# [Data segment]
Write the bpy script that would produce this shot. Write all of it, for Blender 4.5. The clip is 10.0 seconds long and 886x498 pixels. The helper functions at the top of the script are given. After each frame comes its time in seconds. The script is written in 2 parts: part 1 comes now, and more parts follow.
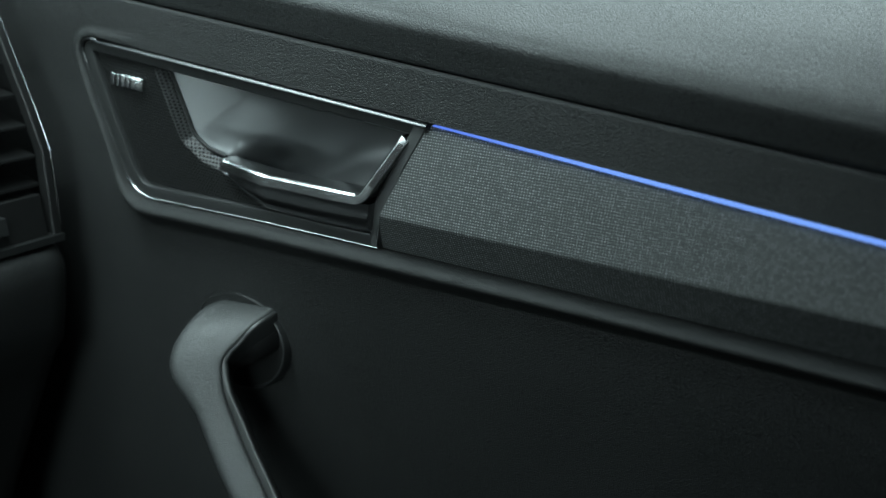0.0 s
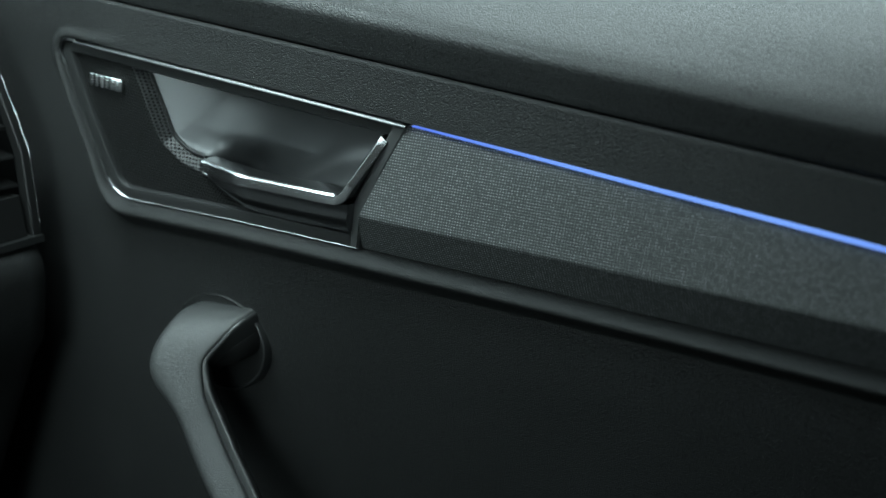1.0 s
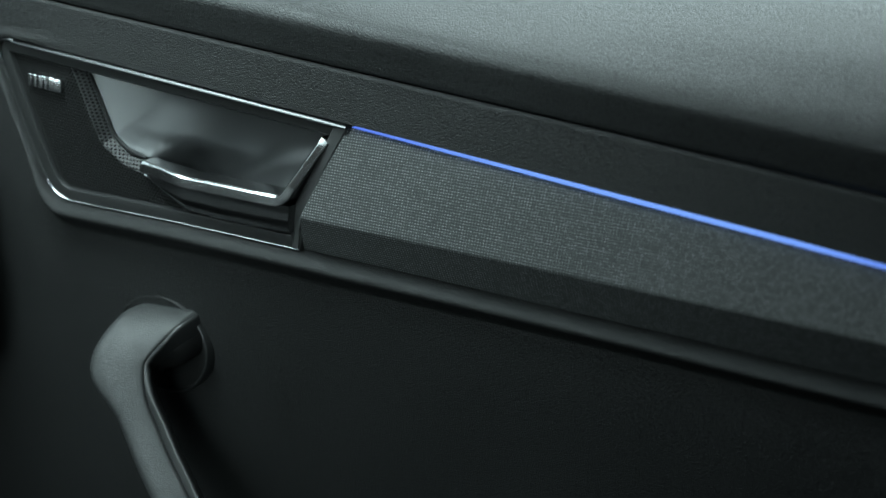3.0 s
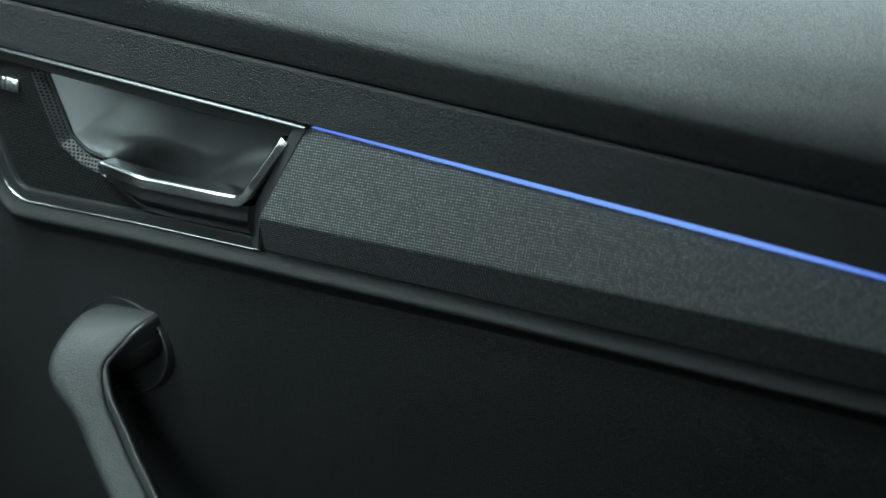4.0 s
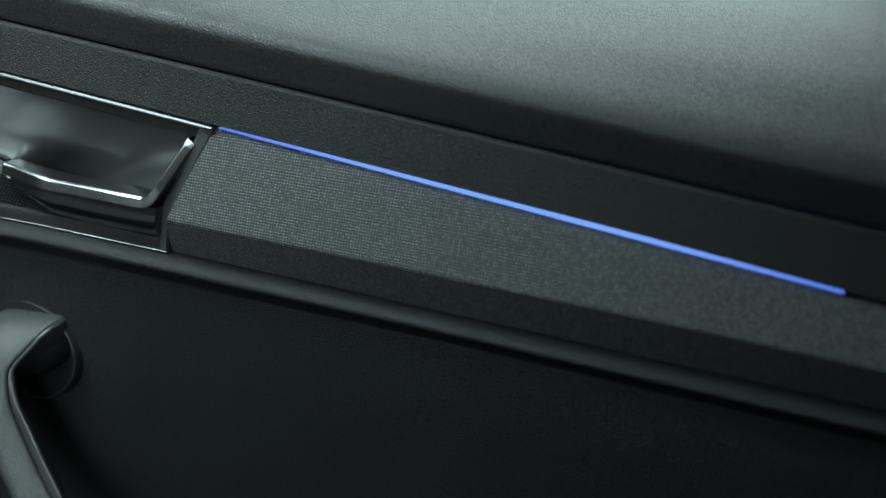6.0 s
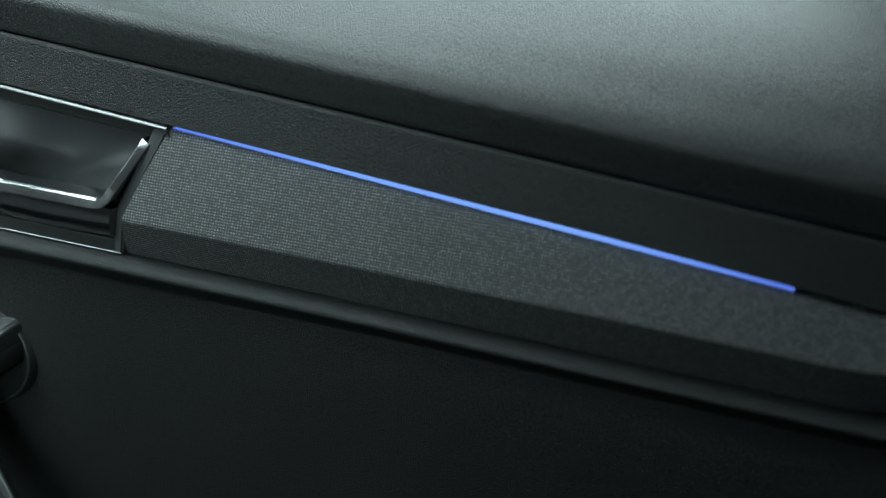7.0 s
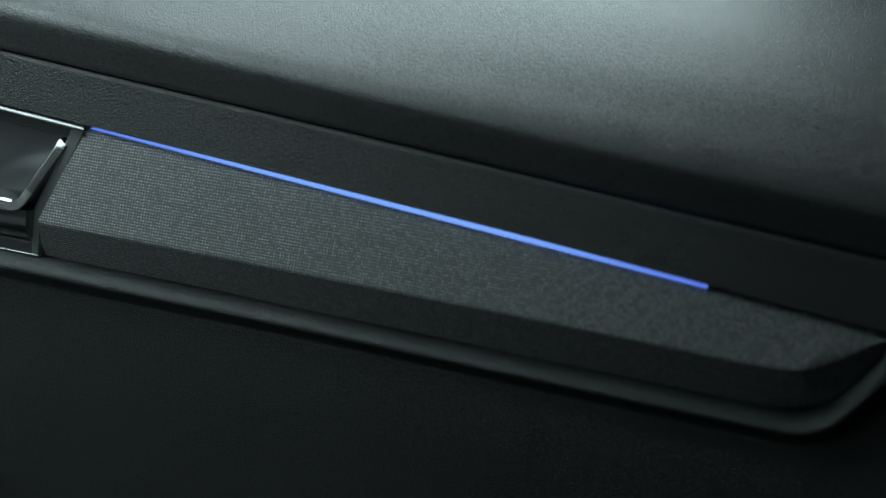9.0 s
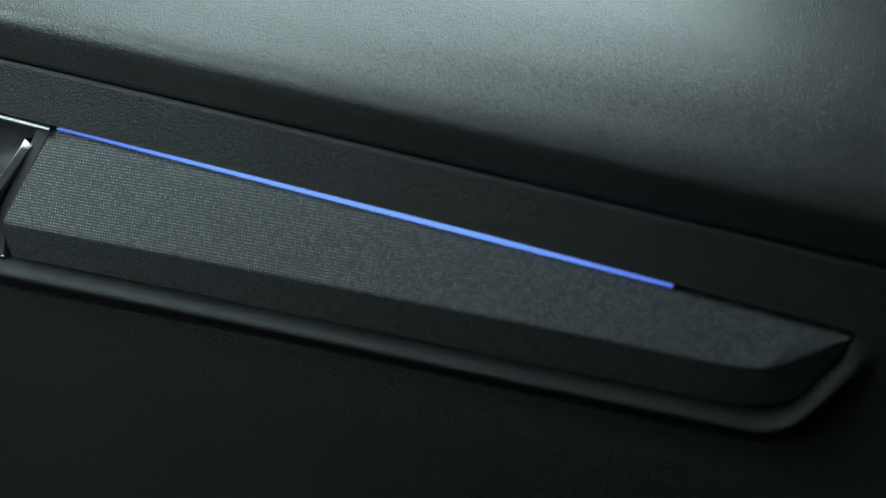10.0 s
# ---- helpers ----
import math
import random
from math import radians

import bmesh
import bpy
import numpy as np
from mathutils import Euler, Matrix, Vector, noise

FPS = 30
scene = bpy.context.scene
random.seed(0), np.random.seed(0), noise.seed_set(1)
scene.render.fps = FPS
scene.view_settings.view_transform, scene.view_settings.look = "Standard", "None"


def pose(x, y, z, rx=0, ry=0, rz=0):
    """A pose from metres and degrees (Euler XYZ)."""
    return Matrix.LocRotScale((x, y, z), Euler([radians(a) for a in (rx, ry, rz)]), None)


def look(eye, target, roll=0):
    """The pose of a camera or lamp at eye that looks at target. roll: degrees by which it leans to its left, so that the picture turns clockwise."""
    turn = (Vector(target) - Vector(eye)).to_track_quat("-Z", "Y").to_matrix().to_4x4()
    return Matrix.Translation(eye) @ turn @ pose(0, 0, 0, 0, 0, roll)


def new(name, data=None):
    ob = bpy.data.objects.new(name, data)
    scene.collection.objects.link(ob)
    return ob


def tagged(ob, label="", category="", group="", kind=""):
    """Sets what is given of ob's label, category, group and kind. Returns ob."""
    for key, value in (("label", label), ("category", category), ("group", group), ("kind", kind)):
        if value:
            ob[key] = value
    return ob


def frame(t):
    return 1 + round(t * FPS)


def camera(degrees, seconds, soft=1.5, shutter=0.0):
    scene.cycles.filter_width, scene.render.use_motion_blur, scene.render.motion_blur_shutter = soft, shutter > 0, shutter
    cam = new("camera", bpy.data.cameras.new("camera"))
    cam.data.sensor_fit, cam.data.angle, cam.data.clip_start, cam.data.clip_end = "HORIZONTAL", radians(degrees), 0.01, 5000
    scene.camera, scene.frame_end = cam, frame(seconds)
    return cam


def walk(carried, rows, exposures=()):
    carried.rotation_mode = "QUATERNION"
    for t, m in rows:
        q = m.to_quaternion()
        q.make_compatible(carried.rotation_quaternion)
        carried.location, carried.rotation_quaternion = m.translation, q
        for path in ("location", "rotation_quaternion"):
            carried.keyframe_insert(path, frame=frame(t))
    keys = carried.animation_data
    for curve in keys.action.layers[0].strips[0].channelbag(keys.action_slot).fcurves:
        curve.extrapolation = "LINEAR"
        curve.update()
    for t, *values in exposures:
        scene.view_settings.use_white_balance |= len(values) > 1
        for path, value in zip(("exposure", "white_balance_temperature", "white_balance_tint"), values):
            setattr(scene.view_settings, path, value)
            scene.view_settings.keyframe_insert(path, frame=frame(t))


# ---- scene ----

# [To be done]
Count the lines above that contain the word "values", and give only that number.

# [Answer]
3